In India, large-scale mass cytological screening is not a feasible proposition economically. Hence the screening program has been restricted to those patients who voluntarily report for such tests. The Indian Academy of Cytology is making effort to have the Pap test included in the gynaecological examination of women who report to Primary Health Centres for advice on family planning.
 
Breast
Mammography, coupled with clinical examination, is today being employed for the early detection of breast cancer. A yearly mammogram of all the adult (normal) female population is not recommended, because of the radiation hazard. In most countries, therefore, this test is confined to women above the age of 45. However, self-examination is inexpensive and women should be educated to adopt this simple screening measure. Mammography should however be undertaken whenever indicated, e.g. in those women who report with complaints referred to the breast, where the diagnosis remains doubtful and in those who belong to known high-risk groups in the 33population. The American Cancer Society's experience in this regard is worth noting. Low-dose units for mammography may lead to more universal use of this efficient detection technique.
 
Oral Cavity and Oropharynx
The oral cavity can be inspected easily.
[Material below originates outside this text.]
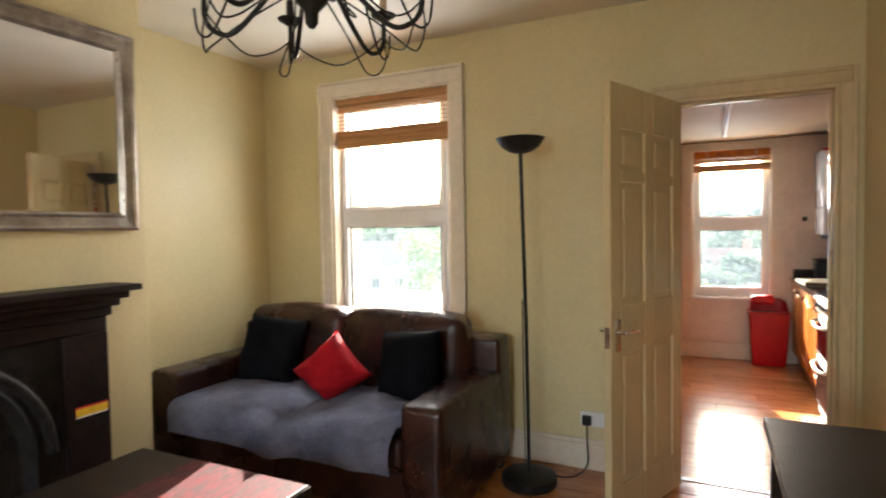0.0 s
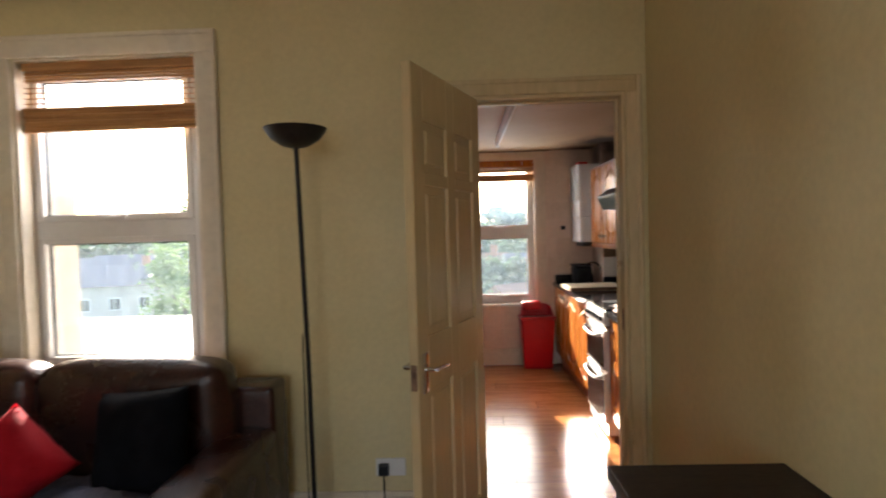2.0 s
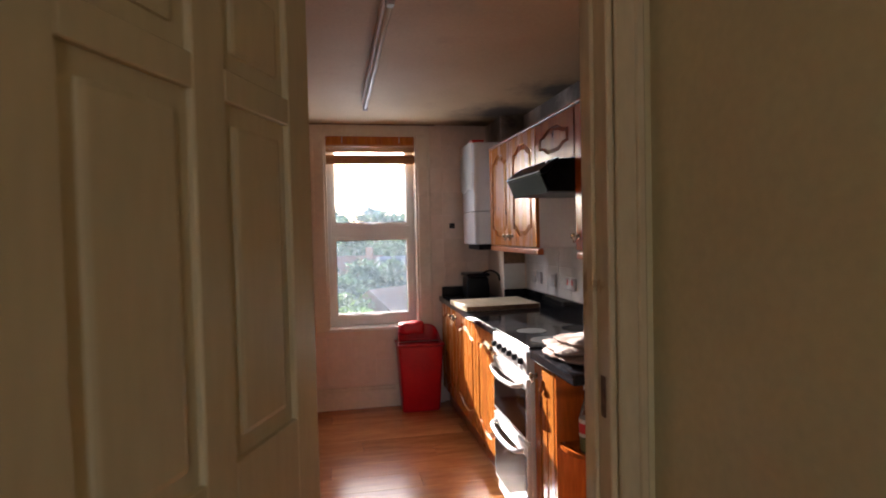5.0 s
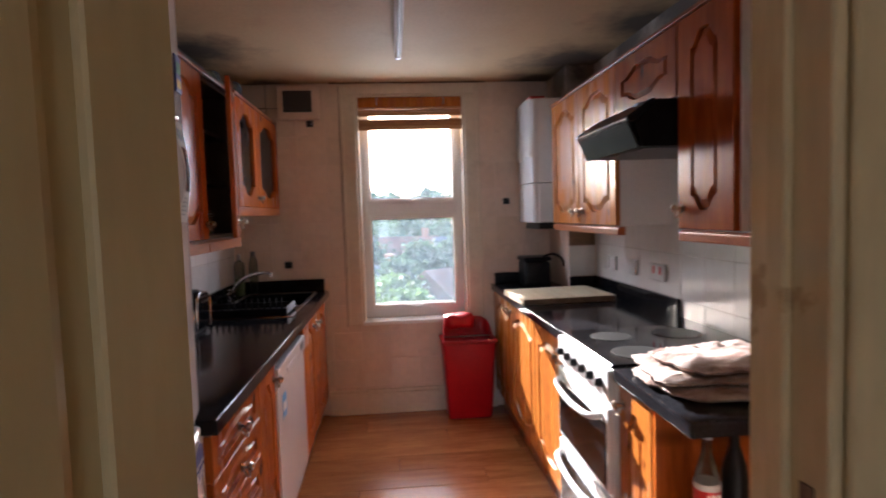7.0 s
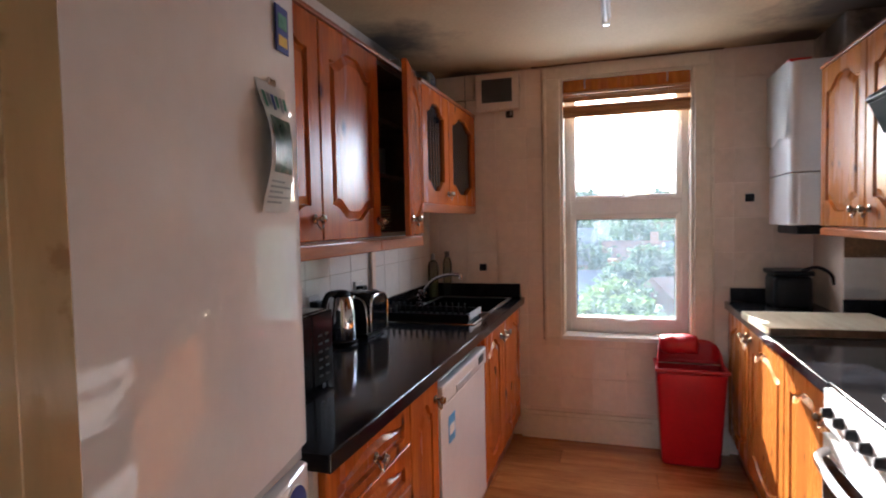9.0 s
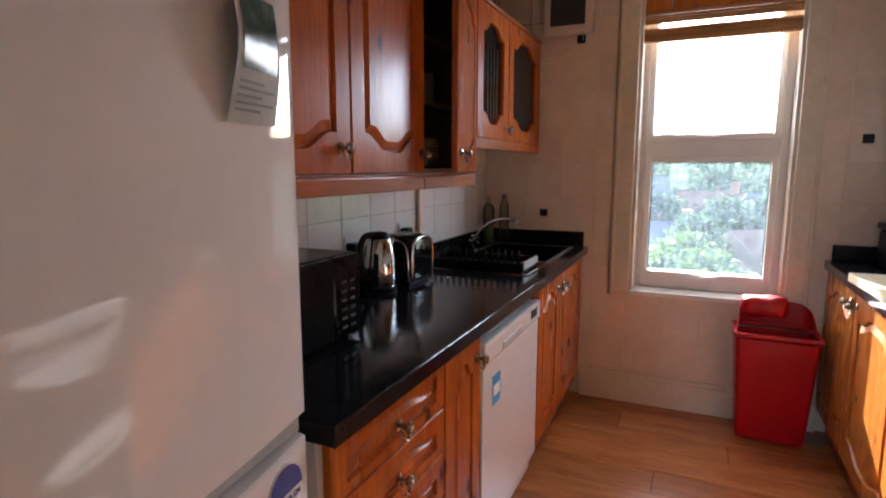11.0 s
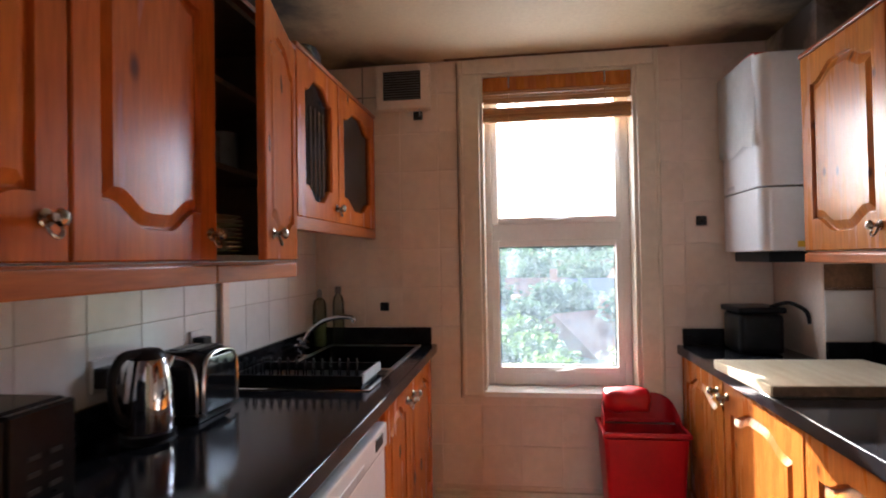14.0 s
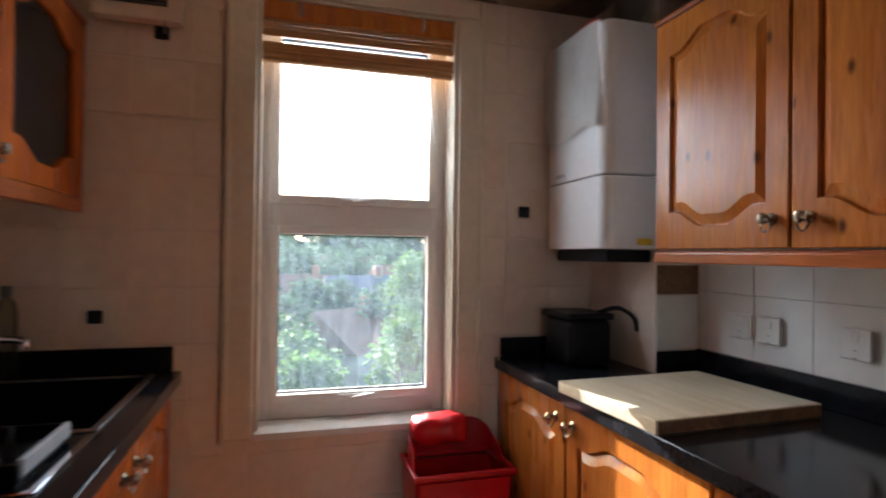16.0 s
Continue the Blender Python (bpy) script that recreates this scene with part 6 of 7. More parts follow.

Dentists and physicians should not spare any efforts to locate precancerous lesions such as the leukoplakias, erythroplakia, submucous fibrosis or early non-healing ulcers.
 
Prostate
Wide spread use of PSA testing above the age of 50 years is bringing patients with localised disease more often and posing a new problems to handle patients with borderline findings. This issue is discussed in the chapter dealing with prostate cancer.
The efforts have made significant inroad to improve the survival and the future is hopeful.6163 We need similar efforts in India by taking note of those already made in the other countries.